Natural Resource Damage Assessment (NRDA) is a legal process to determine the type and amount of restoration needed to compensate the public for harm to natural resources and their human uses that occur as a result of an oil spill. For more information, visit here.
Expanded Low-Interest Small Business Loans
SBA Administrator Karen Mills announced that SBA is making economic injury assistance available in 21 additional parishes for small businesses suffering financial losses following the Deepwater BP oil spill that shut down commercial and recreational fishing along the state’s southeast coast. With these additions, SBA economic injury loans are now available in 34 Louisiana parishes and seven Mississippi counties.
Fishing Industry Engagement
NOAA Administrator Jane Lubchenco and her staff continue to meet with fishermen in the oil-affected area to listen to their concerns and share with them what NOAA scientists have learned so far about how the oil might be affecting their potential seafood catch.
NOAA Observational Flights
NOAA aircraft flew observational overflights of the oil spill, during which trained observers recorded locations of oil and affected wildlife. NOAA aircraft also flew coastal photography and mapping missions. A NOAA P?3 aircraft (one of NOAA’s hurricane hunter aircraft) flew preparatory missions to calibrate trajectory models of the Gulf of Mexico Loop Current.
By the Numbers to Date:
- Personnel were quickly deployed and more than 10,000 are currently responding to protect the shoreline and wildlife.
- More than 270 vessels are responding on site, including skimmers, tugs, barges, and recovery vessels to assist in containment and cleanup efforts—in addition to dozens of aircraft, remotely operated vehicles, and multiple mobile offshore drilling units.
- Approximately 923,000 of feet of boom (regular and sorbent) have been deployed to contain the spill—and 1.3 million feet are available.

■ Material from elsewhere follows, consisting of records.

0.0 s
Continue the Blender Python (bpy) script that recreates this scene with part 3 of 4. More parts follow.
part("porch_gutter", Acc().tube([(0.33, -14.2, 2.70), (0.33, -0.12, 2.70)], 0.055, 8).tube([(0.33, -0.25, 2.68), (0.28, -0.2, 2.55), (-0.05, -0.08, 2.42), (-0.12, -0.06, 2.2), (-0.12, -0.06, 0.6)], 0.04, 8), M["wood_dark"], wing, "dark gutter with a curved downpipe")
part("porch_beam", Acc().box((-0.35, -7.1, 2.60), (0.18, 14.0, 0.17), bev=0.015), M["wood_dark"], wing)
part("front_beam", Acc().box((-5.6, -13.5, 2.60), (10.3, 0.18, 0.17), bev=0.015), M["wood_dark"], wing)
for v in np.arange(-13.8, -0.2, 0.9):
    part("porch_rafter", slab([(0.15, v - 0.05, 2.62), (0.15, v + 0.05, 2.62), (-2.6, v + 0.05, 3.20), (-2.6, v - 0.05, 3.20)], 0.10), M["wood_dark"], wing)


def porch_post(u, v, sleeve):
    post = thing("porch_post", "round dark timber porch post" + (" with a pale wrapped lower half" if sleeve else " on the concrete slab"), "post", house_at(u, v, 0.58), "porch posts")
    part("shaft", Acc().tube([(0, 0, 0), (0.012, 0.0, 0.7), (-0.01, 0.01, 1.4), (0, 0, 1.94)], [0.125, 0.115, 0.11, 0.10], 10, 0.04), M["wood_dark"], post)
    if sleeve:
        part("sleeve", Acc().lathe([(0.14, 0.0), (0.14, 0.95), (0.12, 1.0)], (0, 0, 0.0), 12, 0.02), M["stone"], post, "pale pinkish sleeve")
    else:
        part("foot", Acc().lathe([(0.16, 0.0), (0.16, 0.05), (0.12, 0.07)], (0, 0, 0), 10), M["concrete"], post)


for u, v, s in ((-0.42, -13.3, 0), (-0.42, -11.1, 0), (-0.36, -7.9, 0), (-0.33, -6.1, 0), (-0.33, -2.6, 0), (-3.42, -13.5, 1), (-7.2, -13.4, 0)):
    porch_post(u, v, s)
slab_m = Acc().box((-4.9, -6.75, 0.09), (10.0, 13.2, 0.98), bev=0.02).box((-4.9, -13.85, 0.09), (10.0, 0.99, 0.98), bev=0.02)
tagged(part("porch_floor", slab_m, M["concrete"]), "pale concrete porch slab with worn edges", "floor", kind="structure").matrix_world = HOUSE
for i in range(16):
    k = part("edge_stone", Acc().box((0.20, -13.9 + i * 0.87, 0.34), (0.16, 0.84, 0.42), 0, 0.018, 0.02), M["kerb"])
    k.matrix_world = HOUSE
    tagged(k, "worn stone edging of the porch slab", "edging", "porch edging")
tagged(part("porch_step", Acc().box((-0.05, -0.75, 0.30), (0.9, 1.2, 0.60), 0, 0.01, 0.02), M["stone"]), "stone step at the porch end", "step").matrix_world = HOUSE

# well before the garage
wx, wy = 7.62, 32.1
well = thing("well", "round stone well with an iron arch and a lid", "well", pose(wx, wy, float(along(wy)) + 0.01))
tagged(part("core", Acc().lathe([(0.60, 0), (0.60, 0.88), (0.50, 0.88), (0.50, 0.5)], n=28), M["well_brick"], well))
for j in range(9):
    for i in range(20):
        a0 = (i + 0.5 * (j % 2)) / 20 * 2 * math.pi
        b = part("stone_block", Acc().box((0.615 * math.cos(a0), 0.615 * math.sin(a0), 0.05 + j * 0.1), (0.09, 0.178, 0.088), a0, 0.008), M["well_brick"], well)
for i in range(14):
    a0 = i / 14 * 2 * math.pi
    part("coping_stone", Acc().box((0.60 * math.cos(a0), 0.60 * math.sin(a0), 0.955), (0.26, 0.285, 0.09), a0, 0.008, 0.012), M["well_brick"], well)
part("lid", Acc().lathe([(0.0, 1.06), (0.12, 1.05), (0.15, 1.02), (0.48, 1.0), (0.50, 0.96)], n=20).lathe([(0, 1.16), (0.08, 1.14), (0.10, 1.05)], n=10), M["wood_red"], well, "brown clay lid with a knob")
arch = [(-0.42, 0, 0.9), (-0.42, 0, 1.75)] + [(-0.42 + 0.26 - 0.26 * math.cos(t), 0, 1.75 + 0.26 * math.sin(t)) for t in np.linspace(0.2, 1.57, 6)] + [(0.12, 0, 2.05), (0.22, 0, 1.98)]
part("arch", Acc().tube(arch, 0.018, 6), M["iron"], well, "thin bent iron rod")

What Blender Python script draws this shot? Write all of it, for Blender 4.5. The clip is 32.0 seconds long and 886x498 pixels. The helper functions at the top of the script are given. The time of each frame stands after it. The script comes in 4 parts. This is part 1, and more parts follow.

- Nearly 2.1 million gallons of an oil-water mix have been recovered.
- More than 290,000 gallons of dispersant have been deployed. More than 185,000 gallons are available.
- 10 staging areas have been set up to protect vital shoreline in all potentially affected Gulf Coast states (Biloxi, Miss., Panama City, Fla., Pensacola, Fla., Pascagoula, Miss., Dauphin Island, Ala., Port Sulphur, La., Shell Beach, La., Slidell, La., Port Fourchon, La., Venice, La.).